┌─ Collected material

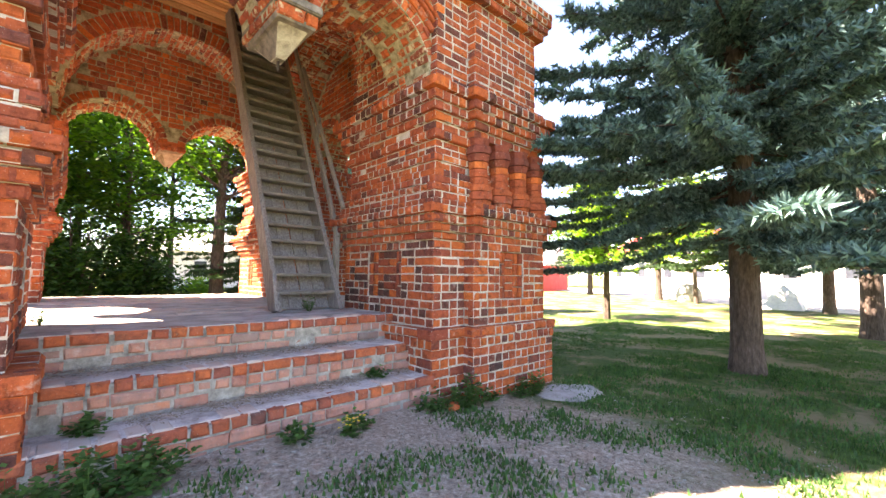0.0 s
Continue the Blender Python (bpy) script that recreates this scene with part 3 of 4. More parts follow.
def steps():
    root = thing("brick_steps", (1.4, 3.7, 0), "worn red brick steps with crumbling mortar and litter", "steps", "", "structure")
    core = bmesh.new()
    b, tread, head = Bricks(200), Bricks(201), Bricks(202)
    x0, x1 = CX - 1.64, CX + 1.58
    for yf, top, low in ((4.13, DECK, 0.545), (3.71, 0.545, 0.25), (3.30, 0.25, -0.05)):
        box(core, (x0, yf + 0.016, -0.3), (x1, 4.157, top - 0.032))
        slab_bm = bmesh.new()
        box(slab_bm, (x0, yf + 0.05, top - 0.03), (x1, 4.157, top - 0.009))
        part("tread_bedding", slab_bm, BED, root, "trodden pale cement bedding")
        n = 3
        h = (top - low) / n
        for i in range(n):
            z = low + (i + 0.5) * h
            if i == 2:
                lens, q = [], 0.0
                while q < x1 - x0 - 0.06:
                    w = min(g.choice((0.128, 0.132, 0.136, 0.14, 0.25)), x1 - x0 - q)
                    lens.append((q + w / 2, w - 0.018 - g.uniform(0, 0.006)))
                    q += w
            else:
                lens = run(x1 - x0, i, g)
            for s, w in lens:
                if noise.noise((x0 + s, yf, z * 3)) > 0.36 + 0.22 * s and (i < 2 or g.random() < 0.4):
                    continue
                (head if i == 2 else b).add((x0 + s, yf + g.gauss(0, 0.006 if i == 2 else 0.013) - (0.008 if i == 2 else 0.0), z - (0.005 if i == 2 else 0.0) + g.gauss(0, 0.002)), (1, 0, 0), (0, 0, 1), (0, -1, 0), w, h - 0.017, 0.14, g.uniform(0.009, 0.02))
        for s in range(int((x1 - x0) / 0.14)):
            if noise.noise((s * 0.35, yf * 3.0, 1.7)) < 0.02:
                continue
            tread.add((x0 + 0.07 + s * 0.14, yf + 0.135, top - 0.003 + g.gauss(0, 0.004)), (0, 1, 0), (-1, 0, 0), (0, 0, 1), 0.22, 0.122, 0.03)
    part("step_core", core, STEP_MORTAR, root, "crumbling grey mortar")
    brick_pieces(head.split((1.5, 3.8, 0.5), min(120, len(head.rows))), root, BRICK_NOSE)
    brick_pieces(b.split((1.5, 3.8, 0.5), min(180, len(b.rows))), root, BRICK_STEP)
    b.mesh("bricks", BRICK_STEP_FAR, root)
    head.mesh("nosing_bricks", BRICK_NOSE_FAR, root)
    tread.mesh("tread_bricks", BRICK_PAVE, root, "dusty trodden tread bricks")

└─

Restate the whole listing above exactly, please, omitting every image.

0.0 s
Continue the Blender Python (bpy) script that recreates this scene with part 3 of 4. More parts follow.
def steps():
    root = thing("brick_steps", (1.4, 3.7, 0), "worn red brick steps with crumbling mortar and litter", "steps", "", "structure")
    core = bmesh.new()
    b, tread, head = Bricks(200), Bricks(201), Bricks(202)
    x0, x1 = CX - 1.64, CX + 1.58
    for yf, top, low in ((4.13, DECK, 0.545), (3.71, 0.545, 0.25), (3.30, 0.25, -0.05)):
        box(core, (x0, yf + 0.016, -0.3), (x1, 4.157, top - 0.032))
        slab_bm = bmesh.new()
        box(slab_bm, (x0, yf + 0.05, top - 0.03), (x1, 4.157, top - 0.009))
        part("tread_bedding", slab_bm, BED, root, "trodden pale cement bedding")
        n = 3
        h = (top - low) / n
        for i in range(n):
            z = low + (i + 0.5) * h
            if i == 2:
                lens, q = [], 0.0
                while q < x1 - x0 - 0.06:
                    w = min(g.choice((0.128, 0.132, 0.136, 0.14, 0.25)), x1 - x0 - q)
                    lens.append((q + w / 2, w - 0.018 - g.uniform(0, 0.006)))
                    q += w
            else:
                lens = run(x1 - x0, i, g)
            for s, w in lens:
                if noise.noise((x0 + s, yf, z * 3)) > 0.36 + 0.22 * s and (i < 2 or g.random() < 0.4):
                    continue
                (head if i == 2 else b).add((x0 + s, yf + g.gauss(0, 0.006 if i == 2 else 0.013) - (0.008 if i == 2 else 0.0), z - (0.005 if i == 2 else 0.0) + g.gauss(0, 0.002)), (1, 0, 0), (0, 0, 1), (0, -1, 0), w, h - 0.017, 0.14, g.uniform(0.009, 0.02))
        for s in range(int((x1 - x0) / 0.14)):
            if noise.noise((s * 0.35, yf * 3.0, 1.7)) < 0.02:
                continue
            tread.add((x0 + 0.07 + s * 0.14, yf + 0.135, top - 0.003 + g.gauss(0, 0.004)), (0, 1, 0), (-1, 0, 0), (0, 0, 1), 0.22, 0.122, 0.03)
    part("step_core", core, STEP_MORTAR, root, "crumbling grey mortar")
    brick_pieces(head.split((1.5, 3.8, 0.5), min(120, len(head.rows))), root, BRICK_NOSE)
    brick_pieces(b.split((1.5, 3.8, 0.5), min(180, len(b.rows))), root, BRICK_STEP)
    b.mesh("bricks", BRICK_STEP_FAR, root)
    head.mesh("nosing_bricks", BRICK_NOSE_FAR, root)
    tread.mesh("tread_bricks", BRICK_PAVE, root, "dusty trodden tread bricks")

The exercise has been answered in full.